Blocks & Files: That’s a good example, but for land-based sites Seagate says its Lyve mobile offering can be used cost-effectively to physically transport data.

Ben Henry: Yes, we are not suggesting that you will never need offline transfer. It is just that the situations where this is needed have reduced significantly with the greater availability of high-speed internet and satellite internet. Now, the need for offline transfers has become more niche to largely high-security installations.

Blocks & Files: You mention that sending 5 PB by Amazon Snowball needs 25 shipments. I think sending 5 PB across a 100Gbit link could take around five days assuming full uninterrupted link speed and, say, 10 percent network overhead

Ben Henry: Using a steady, single stream of data sent over a 100Gbit link with 50 ms of average latency, which reduces the single stream to ~250 Mbps, the transfer time could take years. Komprise isn’t single stream. In fact, it’s distributed and multithreaded. So, instead of just using 250 Mbps of a 100Gbit link, we can utilize the entire circuit bringing the job down to days.

Blocks & Files: With Snowball Edge storage optimized devices, you can create a single, 16-node cluster with up to 2.6 PB of usable S3-compatible storage capacity. You would need just 2 x 16-node clusters for 5 PB.

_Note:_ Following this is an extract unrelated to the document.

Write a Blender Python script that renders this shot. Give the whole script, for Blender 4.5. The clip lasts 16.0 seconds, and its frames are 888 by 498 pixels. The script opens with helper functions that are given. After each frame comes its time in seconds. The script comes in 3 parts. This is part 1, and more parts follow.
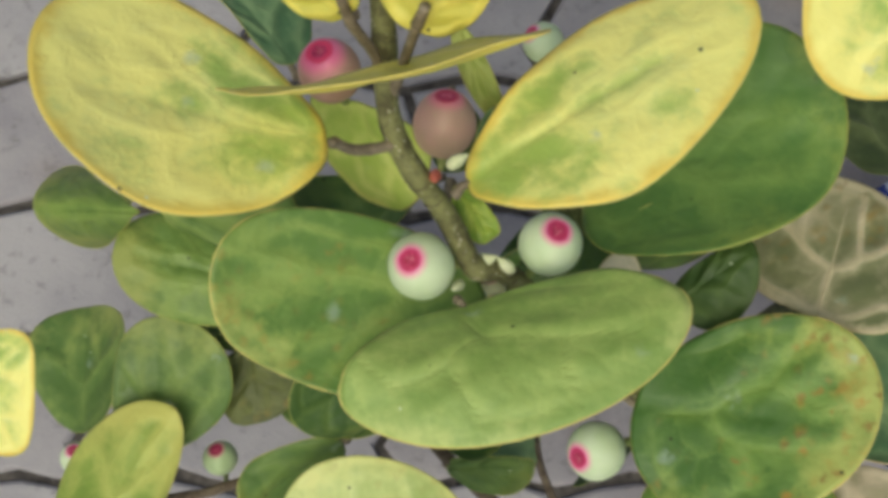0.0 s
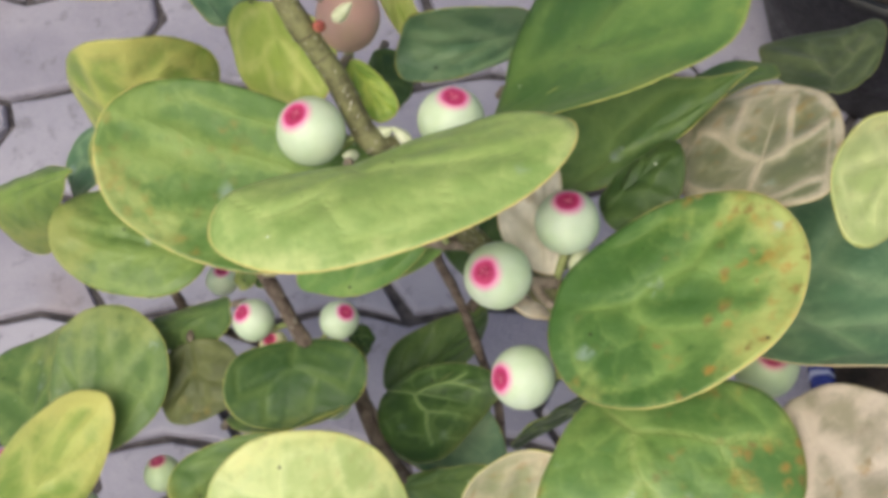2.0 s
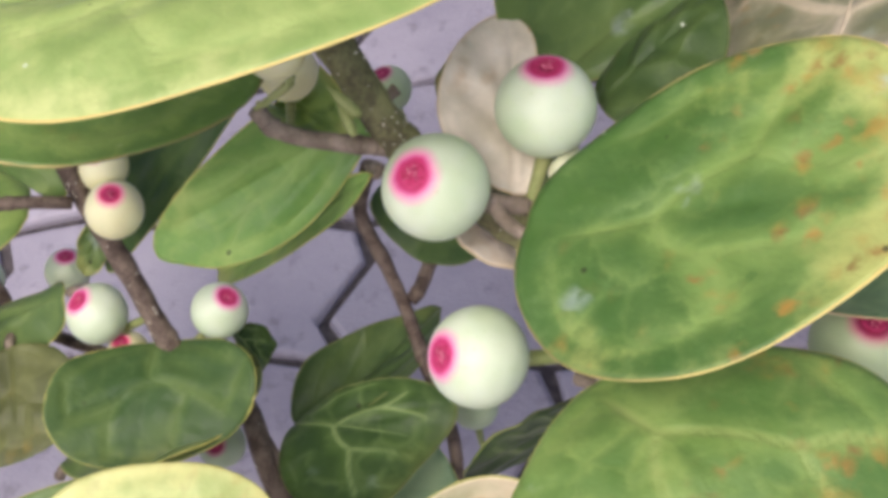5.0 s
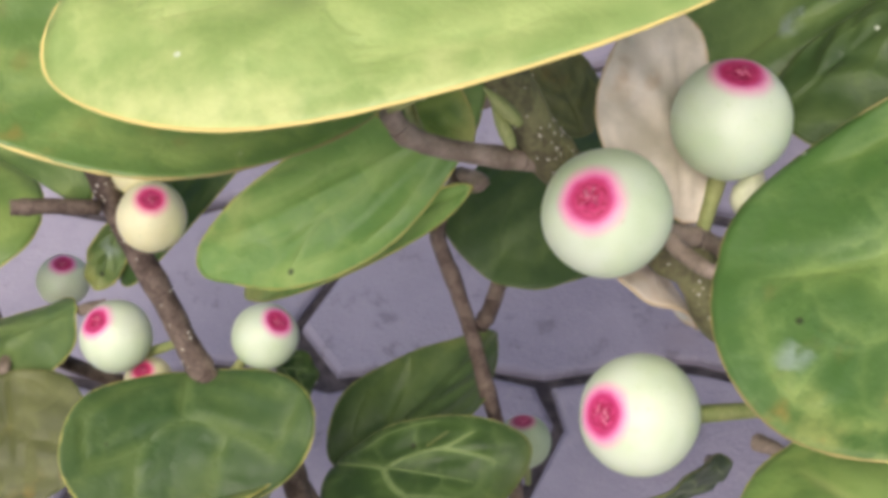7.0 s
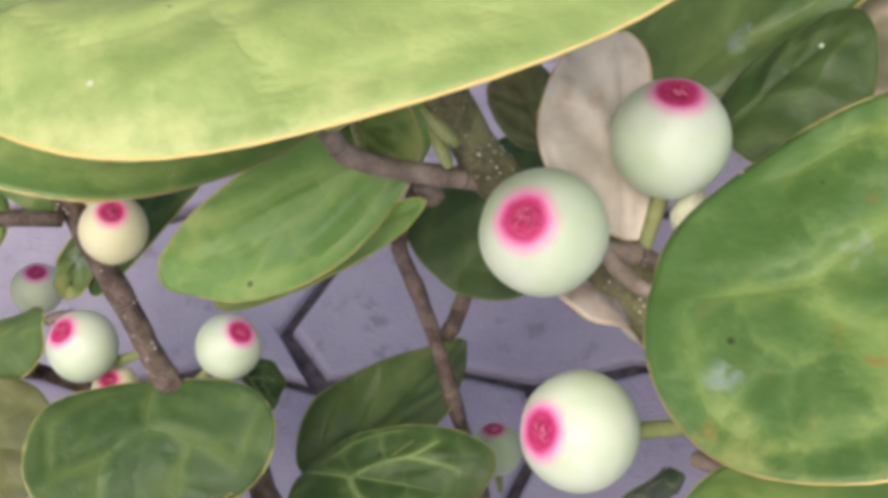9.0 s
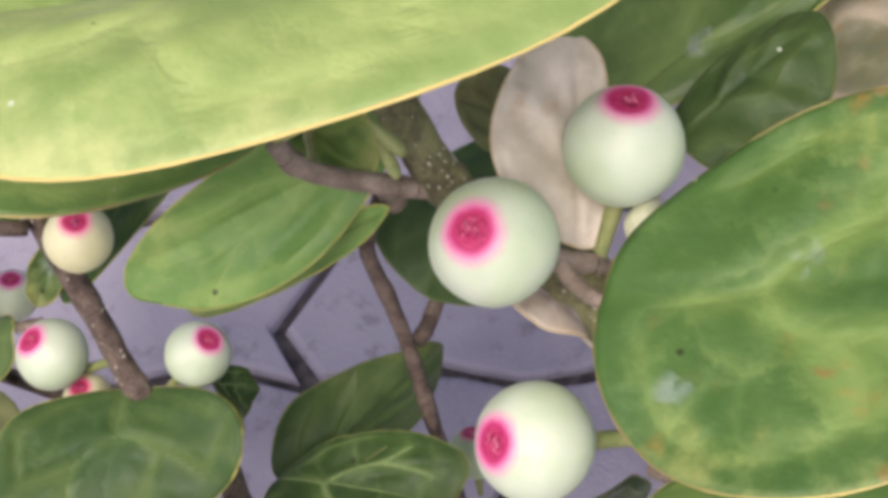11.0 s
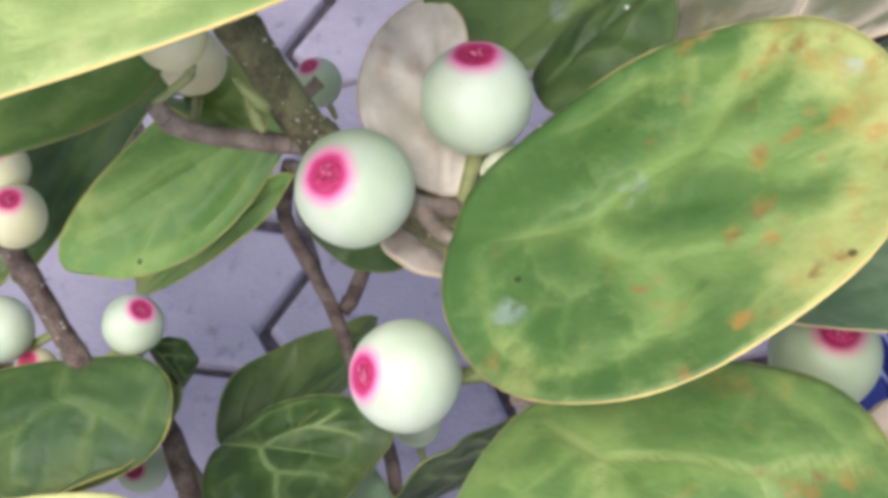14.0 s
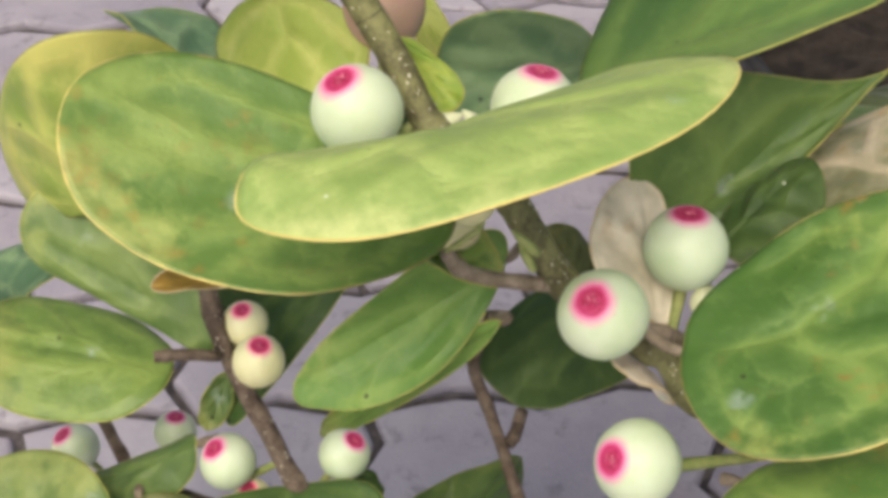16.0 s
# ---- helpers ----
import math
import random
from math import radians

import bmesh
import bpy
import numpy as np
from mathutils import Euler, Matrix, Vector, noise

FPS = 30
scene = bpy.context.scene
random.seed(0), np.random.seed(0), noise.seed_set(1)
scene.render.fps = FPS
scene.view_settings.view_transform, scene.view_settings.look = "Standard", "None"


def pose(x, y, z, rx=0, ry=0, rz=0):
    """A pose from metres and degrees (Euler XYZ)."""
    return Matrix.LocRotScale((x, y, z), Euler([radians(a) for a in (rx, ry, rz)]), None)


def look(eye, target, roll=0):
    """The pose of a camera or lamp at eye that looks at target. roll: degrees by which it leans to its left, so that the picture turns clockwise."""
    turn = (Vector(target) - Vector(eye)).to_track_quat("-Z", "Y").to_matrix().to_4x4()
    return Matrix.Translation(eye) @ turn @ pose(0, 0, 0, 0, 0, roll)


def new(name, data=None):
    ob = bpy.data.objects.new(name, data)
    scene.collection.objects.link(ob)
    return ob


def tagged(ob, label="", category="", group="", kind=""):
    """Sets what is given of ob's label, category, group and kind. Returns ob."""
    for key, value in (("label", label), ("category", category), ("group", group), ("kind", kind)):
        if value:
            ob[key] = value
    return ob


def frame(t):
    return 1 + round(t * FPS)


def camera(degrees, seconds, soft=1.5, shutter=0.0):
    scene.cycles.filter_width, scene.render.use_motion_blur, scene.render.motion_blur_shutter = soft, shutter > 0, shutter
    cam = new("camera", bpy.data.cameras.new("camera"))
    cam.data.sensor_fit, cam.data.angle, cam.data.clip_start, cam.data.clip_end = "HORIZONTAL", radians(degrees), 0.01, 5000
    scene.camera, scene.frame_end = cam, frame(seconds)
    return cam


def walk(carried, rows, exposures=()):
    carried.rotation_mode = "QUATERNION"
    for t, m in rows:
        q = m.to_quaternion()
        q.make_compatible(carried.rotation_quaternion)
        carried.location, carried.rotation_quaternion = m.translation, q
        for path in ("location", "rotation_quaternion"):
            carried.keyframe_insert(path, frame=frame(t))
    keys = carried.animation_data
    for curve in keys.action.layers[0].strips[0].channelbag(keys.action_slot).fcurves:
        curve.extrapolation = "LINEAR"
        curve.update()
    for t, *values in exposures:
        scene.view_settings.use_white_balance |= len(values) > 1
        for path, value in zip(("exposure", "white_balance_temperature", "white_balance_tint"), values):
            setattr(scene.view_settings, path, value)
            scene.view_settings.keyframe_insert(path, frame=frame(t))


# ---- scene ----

Ben Henry: Yes, there are still scenarios that need edge computing or have high security constraints where network transfer is not preferred. For these scenarios, customers are willing to invest in additional infrastructure for edge storage and compute such as the options you mention. Our point is simply that the market has shifted and we are not seeing great demand for offline transfers largely because the bandwidth related demand for offline transfers has greatly reduced with the availability of high-speed internet and satellite internet.